**Exercise goal:**
In your copy, leave out the pictures; write out all the data exactly.

**Collected material:**

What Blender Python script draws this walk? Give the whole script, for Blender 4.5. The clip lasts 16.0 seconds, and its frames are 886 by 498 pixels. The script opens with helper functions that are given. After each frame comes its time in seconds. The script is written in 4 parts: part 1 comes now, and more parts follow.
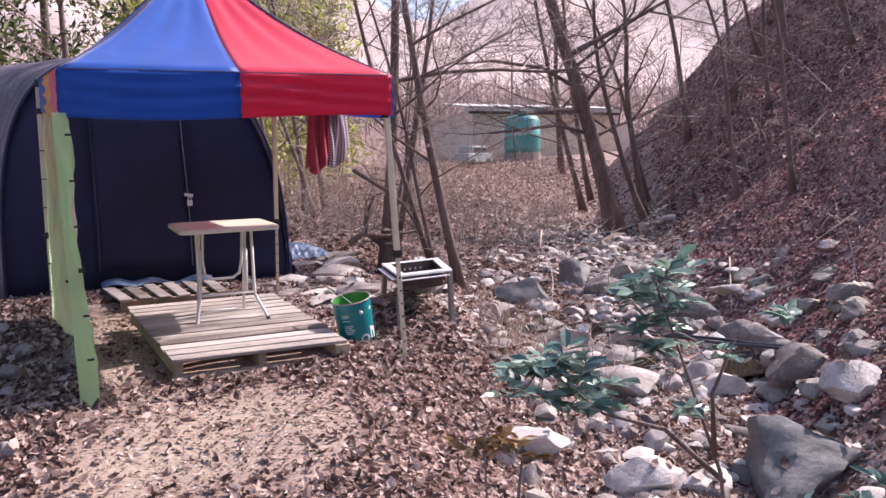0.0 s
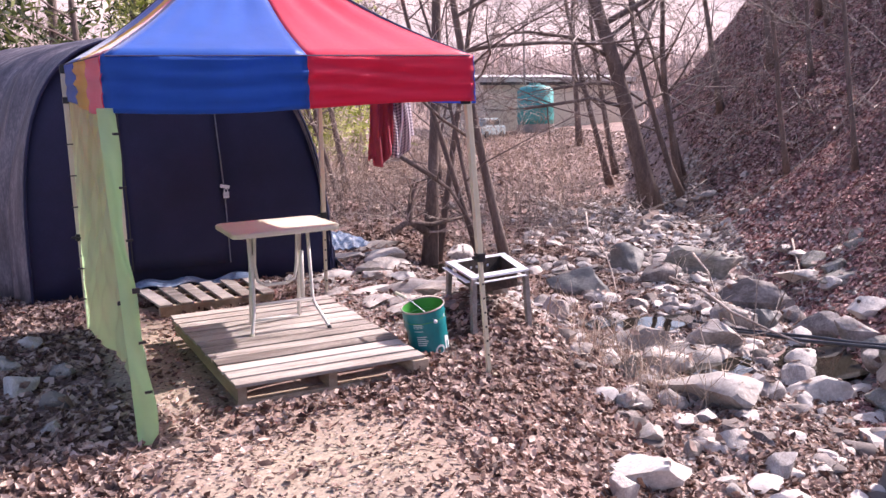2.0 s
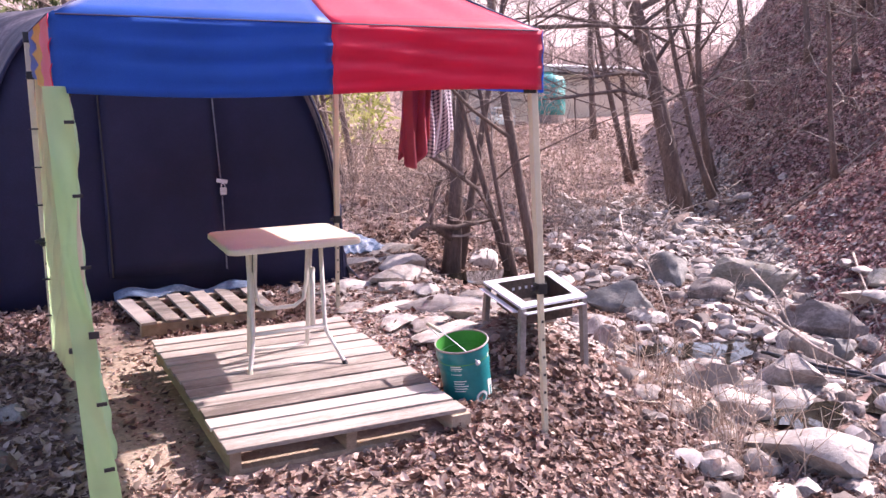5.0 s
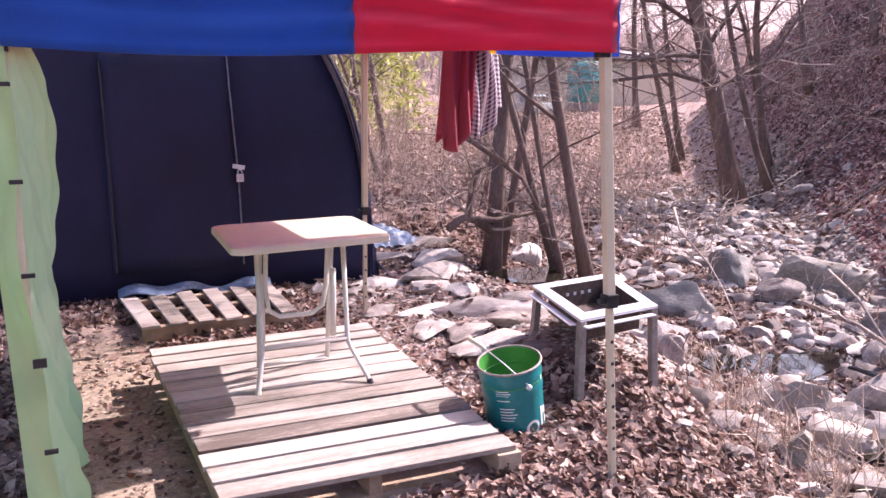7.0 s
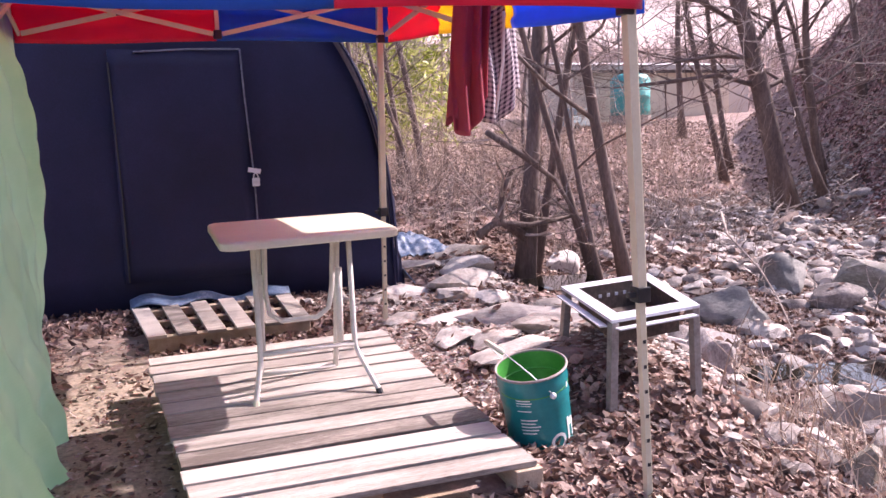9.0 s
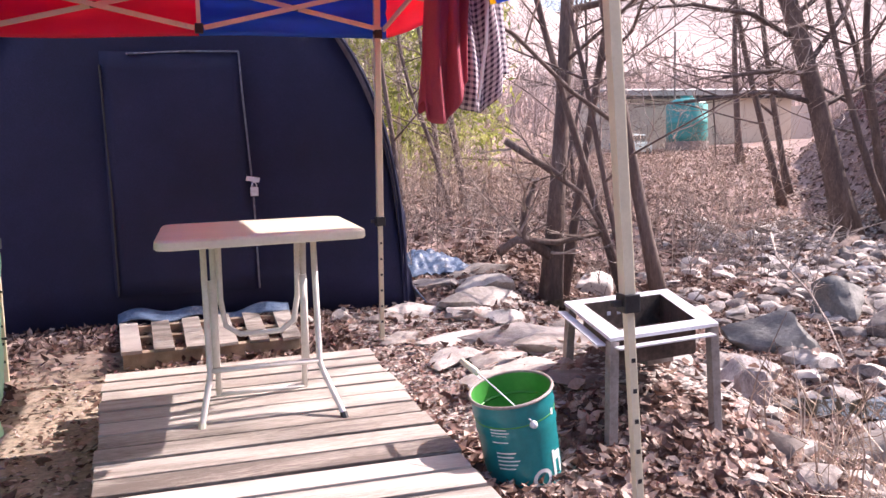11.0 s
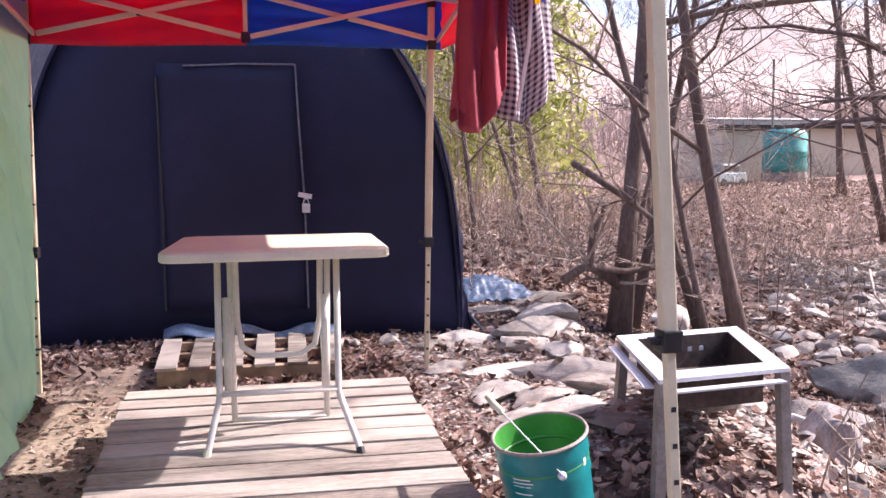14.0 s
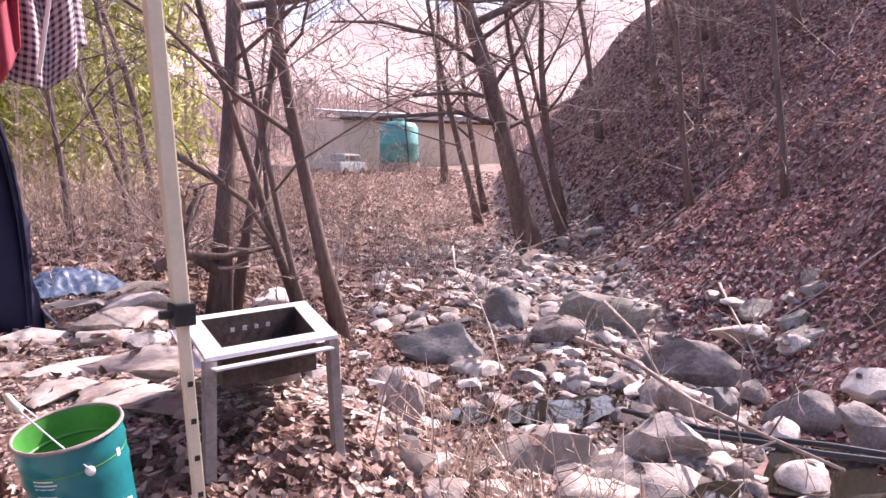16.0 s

**Answer below:**
What Blender Python script draws this walk? Give the whole script, for Blender 4.5. The clip lasts 16.0 seconds, and its frames are 886 by 498 pixels. The script opens with helper functions that are given. After each frame comes its time in seconds. The script is written in 4 parts: part 1 comes now, and more parts follow.
0.0 s
2.0 s
5.0 s
7.0 s
9.0 s
11.0 s
14.0 s
16.0 s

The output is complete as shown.